Ole Miss has 90 days to respond to the NCAA’s accusations, including the nastiest of all, the dreaded “lack of institutional control”—the one Ole Miss will fight hardest here. They should fight that one, and with reason. There is very little evidence that Ole Miss, or any other big FBS program, is out of control when it comes to recruiting. This is the way things work, and have always worked in the SEC and well beyond.
To the contrary, the same schools showing up every year in the recruiting rankings indicates this is a pretty predictable market for talent, and that the biggest issue a member school or competitor might have with an Ole Miss is a.) public disclosure of black market wages, or b.) paying beyond scale and upsetting everyone else’s salary caps.
That’s it. Beyond that, the rest is a shammy defense of a particularly skinflinty strain of amateurism, or personal invective against Hugh Freeze.
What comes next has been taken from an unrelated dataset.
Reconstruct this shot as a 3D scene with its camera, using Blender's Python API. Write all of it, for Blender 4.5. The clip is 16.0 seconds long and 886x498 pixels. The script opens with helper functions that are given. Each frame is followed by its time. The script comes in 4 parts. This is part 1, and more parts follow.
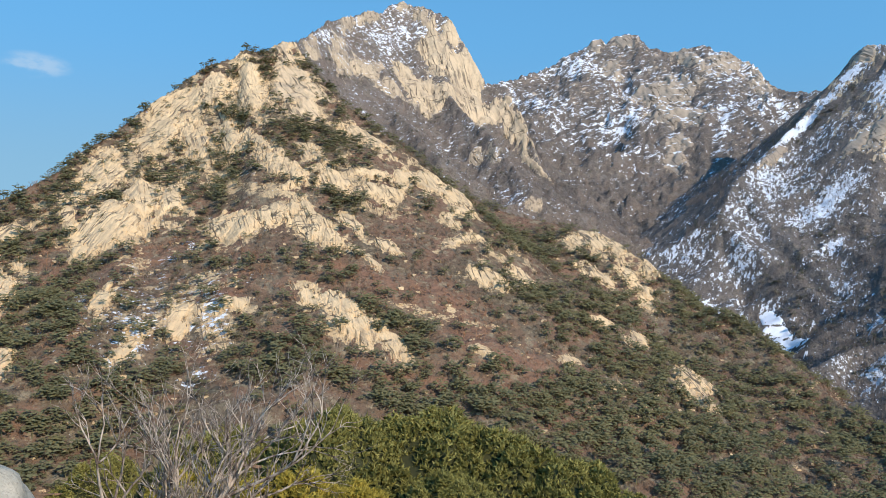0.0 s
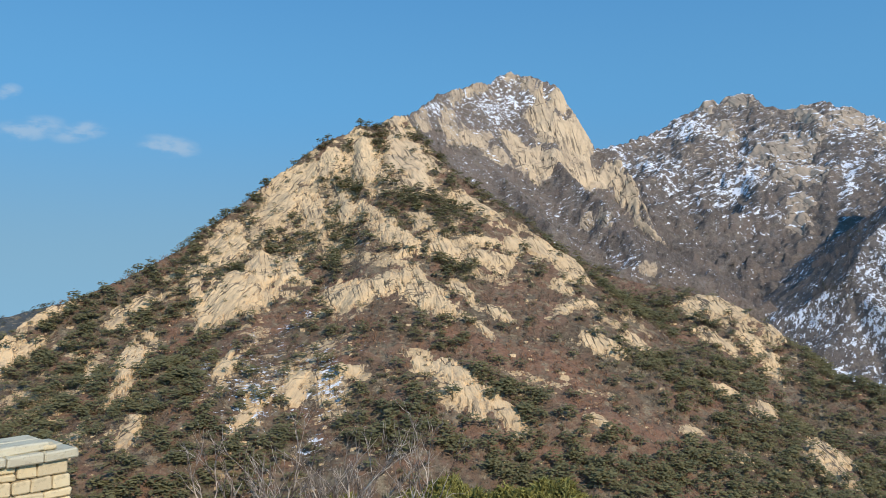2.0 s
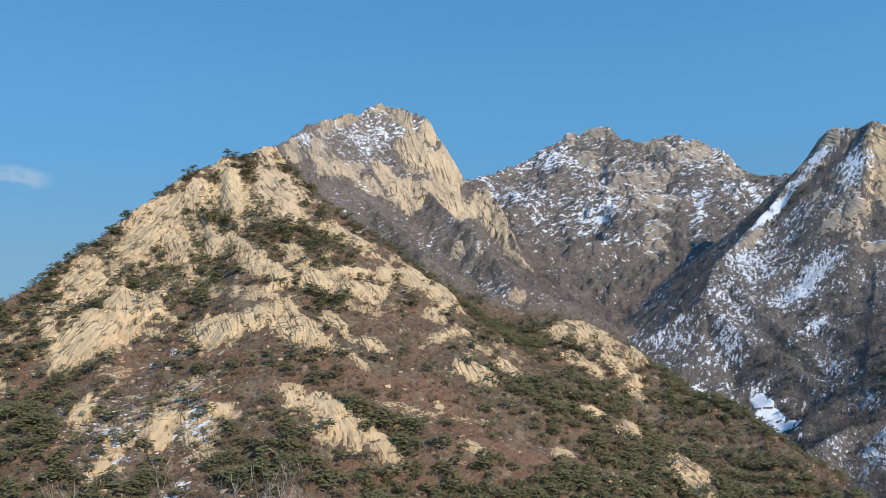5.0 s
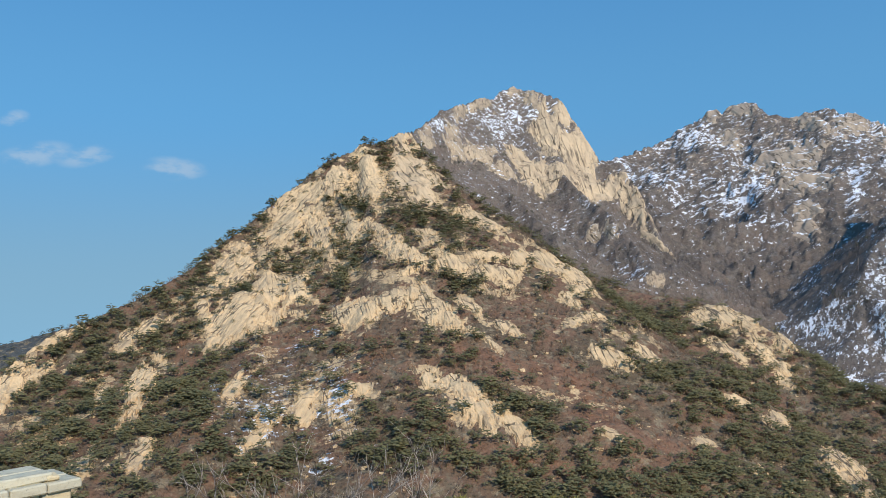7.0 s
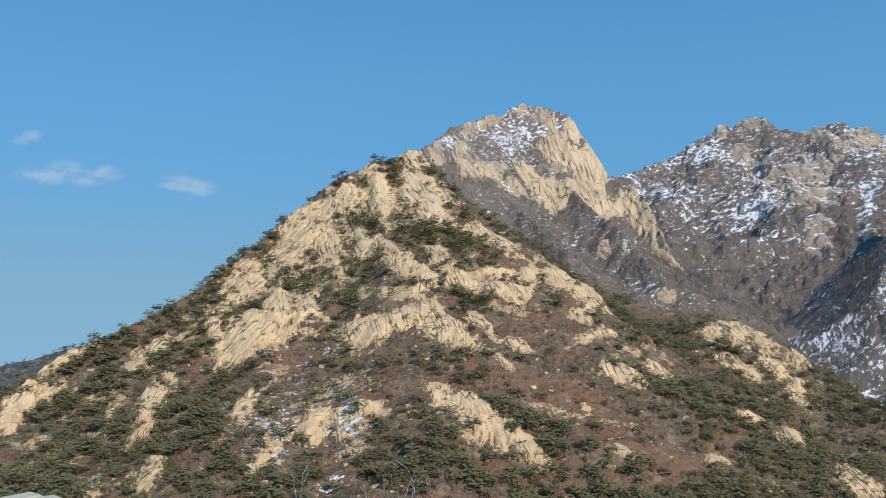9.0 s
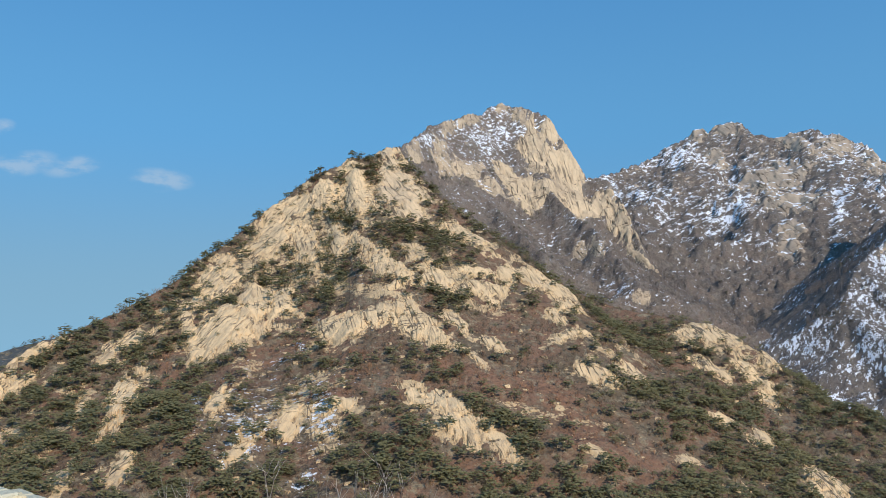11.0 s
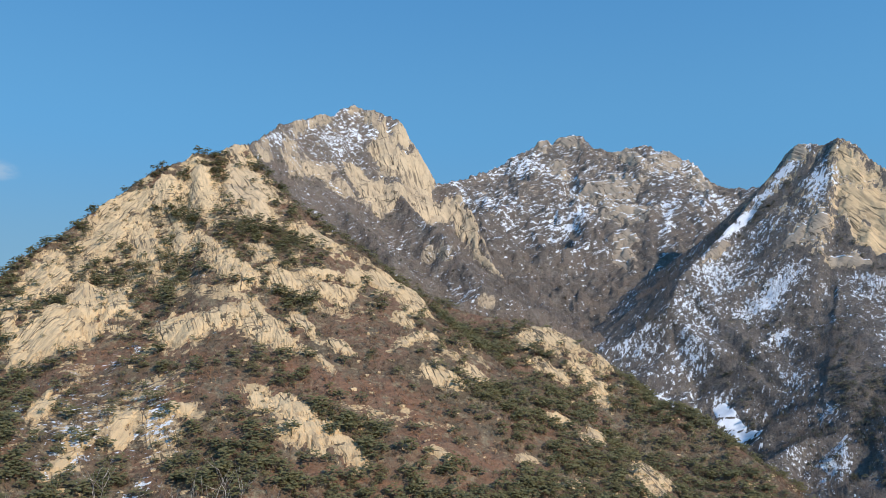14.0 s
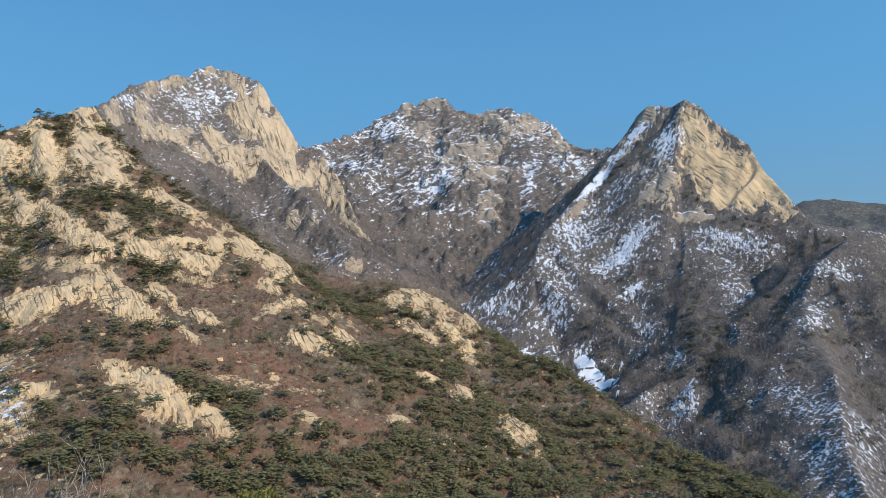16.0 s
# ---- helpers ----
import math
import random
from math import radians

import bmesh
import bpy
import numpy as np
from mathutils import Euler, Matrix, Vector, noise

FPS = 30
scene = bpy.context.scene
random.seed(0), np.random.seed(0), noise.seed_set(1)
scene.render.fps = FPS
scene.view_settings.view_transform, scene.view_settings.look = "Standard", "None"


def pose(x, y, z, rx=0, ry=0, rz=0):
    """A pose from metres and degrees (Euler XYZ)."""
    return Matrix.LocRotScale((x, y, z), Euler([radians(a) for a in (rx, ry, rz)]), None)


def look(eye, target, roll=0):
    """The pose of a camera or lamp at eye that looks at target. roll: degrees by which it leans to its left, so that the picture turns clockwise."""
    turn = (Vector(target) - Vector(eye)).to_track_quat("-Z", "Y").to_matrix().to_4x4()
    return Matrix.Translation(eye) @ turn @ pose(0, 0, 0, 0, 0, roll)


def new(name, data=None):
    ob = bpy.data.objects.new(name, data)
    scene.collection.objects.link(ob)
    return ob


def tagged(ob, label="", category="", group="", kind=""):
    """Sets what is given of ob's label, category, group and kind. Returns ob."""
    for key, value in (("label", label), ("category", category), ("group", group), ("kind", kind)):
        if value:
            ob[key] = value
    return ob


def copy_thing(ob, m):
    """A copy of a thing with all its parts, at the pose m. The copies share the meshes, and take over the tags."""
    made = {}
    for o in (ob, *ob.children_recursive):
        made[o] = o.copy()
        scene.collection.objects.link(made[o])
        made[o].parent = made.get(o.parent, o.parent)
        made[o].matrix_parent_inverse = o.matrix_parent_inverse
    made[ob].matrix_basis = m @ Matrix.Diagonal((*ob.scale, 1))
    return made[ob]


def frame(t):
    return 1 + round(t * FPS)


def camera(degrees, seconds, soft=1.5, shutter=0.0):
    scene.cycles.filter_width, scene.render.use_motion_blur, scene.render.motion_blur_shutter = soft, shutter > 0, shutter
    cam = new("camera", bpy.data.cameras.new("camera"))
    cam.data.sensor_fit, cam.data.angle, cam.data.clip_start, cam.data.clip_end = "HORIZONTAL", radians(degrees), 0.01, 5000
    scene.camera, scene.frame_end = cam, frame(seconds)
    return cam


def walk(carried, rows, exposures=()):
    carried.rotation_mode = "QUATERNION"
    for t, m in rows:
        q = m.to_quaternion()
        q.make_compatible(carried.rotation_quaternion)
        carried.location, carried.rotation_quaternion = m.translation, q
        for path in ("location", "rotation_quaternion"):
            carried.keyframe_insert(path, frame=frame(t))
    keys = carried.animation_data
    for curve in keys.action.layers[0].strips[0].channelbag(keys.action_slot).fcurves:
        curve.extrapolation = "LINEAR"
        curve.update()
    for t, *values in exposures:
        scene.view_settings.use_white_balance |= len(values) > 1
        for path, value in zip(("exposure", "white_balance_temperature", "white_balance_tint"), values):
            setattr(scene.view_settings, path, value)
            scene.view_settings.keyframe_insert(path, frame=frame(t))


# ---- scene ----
# ---- the camera: held in the hand, panning over the mountains ----
cam = camera(57.01, 16.0, soft=0.4)

# seconds, heading, tilt and lean in degrees
TURNS = [
    (0.0, 2.40, -2.64, 1.61), (0.5, 1.88, 0.23, 1.24), (1.0, -1.86, 1.80, 0.60), (1.5, -5.21, 1.78, 0.31),
    (2.0, -5.47, 1.89, 0.70), (2.5, -5.15, 2.07, 0.86), (3.0, -1.04, 2.57, 0.80), (3.5, 2.45, 3.30, 0.04),
    (4.0, 3.25, 3.90, -0.70), (4.2, 3.55, 4.04, -0.76), (6.3, 2.06, 3.58, -0.50), (6.5, -0.72, 3.25, -0.43),
    (7.0, -5.95, 2.99, -0.56), (7.5, -6.20, 3.12, -0.76), (8.0, -6.53, 3.27, -0.66), (8.5, -6.64, 3.67, -0.71),
    (9.0, -6.66, 4.16, -0.80), (11.5, -4.80, 3.99, 0.15), (12.0, -4.83, 3.95, 0.04), (12.5, -4.74, 4.01, -0.18),
    (13.0, 1.34, 4.04, -0.13), (13.5, 3.73, 4.02, 1.69), (14.0, 5.55, 4.29, 0.58), (14.5, 6.80, 3.65, 0.09),
    (15.0, 7.71, 2.92, -0.46), (15.5, 10.22, 1.84, -0.80), (16.0, 14.87, 1.64, -1.35),
]
# seconds, how far the hand has swayed to the right and up, in metres
SWAY = [(0.0, 0.0, 0.0), (1.5, 0.0, 0.0), (2.0, 0.09, 0.0), (4.2, 0.13, 0.03), (6.3, 0.18, 0.07), (7.0, 0.21, 0.09), (7.5, 0.38, 0.14),
        (8.5, 0.38, 0.19), (9.0, 0.38, 0.2), (16.0, 0.4, 0.15)]
EYE = Vector((0.0, 0.0, 1.6))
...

To be fair, Hugh Freeze did and does make it really easy to do that exact thing. He coaches in a very kickable dirt-poor state known mostly for exporting catfish and soybeans, and at a university known for importing a well-off undergrads from the Nashville and Atlanta suburbs for what they think is going to be a four year overnight stay inside a Luke Bryan video. That might not be what it is—there’s less flannel, for one—but it’s what people think Ole Miss is. Let’s put this gently, too: Their academic standards for football players are forgiving, and their academic assistance for them once enrolled is very, very generous.
The point is: If you were going to pick a cartoon punching bag of an SEC school to bag on, it would be Ole Miss, and its most cartoonish huckster ideal of a coach would look and sound a lot like Hugh Freeze.